### Provided material
+---+
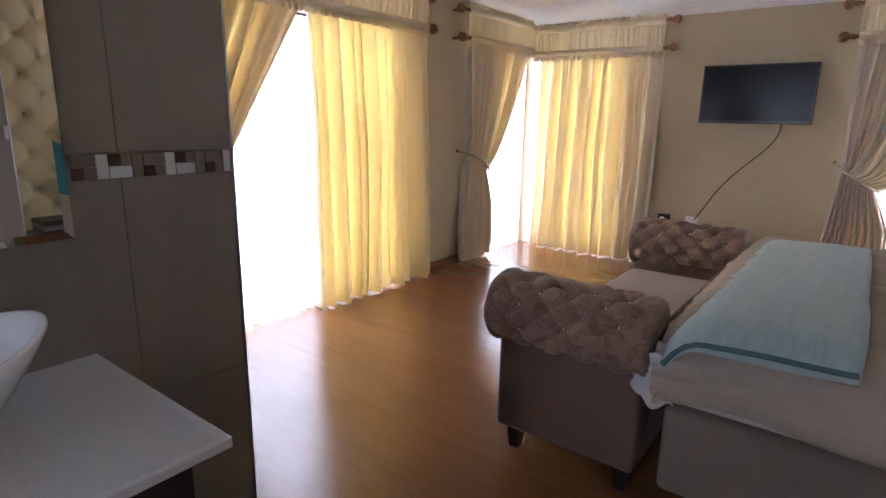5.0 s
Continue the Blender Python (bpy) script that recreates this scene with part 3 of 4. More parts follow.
def sheer(P, a0, a1, z1, label, d=0.045):
    t = thing("sheer_curtain", P((a0 + a1) / 2, d, 0), label, "sheer curtain", "sheer curtains")
    n = int((a1 - a0) * 12)

    def f(u, v):
        return P(a0 + (a1 - a0) * u, d + 0.016 * fold(u * n, 0.5 * v, a0), z1 * (1 - v) + 0.008)
    part("panel", sheet(n * 10, 10, f), M_SHEER, t, smooth=True)
    return t


PW, PN = along("y", XW, 1), along("x", YT, -1)
rods(PW, 3.92, 6.29, True, True, "double brass rod above the sliding door", 0.07)
valance(PW, 3.95, 6.27, "gathered beige valance above the sliding door", 1.0, 0.07)
curtain_tied(PW, 3.98, 1.06, 2.09, 1.085, "beige gold curtain tied back beside the sliding door", 0.7, 1, 9, base=0.44)
curtain_straight(PW, 5.06, 6.38, 2.09, "closed beige gold curtain glowing in the daylight", 1.9, 11)
sheer(PW, 4.12, 6.26, 2.02, "white sheer curtain over the sliding door")
rods(PW, 6.84, 8.05, True, False, "double brass rod above the corner window", 0.06)
valance(PW, 6.86, 8.05, "gathered beige valance above the corner window", 2.0, 0.06)
curtain_tied(PW, 6.93, 1.12, 2.08, 1.08, "beige gold curtain tied back at the corner window", 2.2, 1, 9, base=0.5, sag=0.62)
sheer(PW, 7.1, 8.12, 2.02, "white sheer curtain at the corner window")
rods(PN, -3.24, -1.86, False, True, "double brass rod over the corner window end")
valance(PN, -3.22, -1.88, "gathered beige valance over the corner window end", 3.0)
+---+
Which lines contain "part"? Copy each of them.

### Written solution
Continue the Blender Python (bpy) script that recreates this scene with part 3 of 4. More parts follow.
    part("panel", sheet(n * 10, 10, f), M_SHEER, t, smooth=True)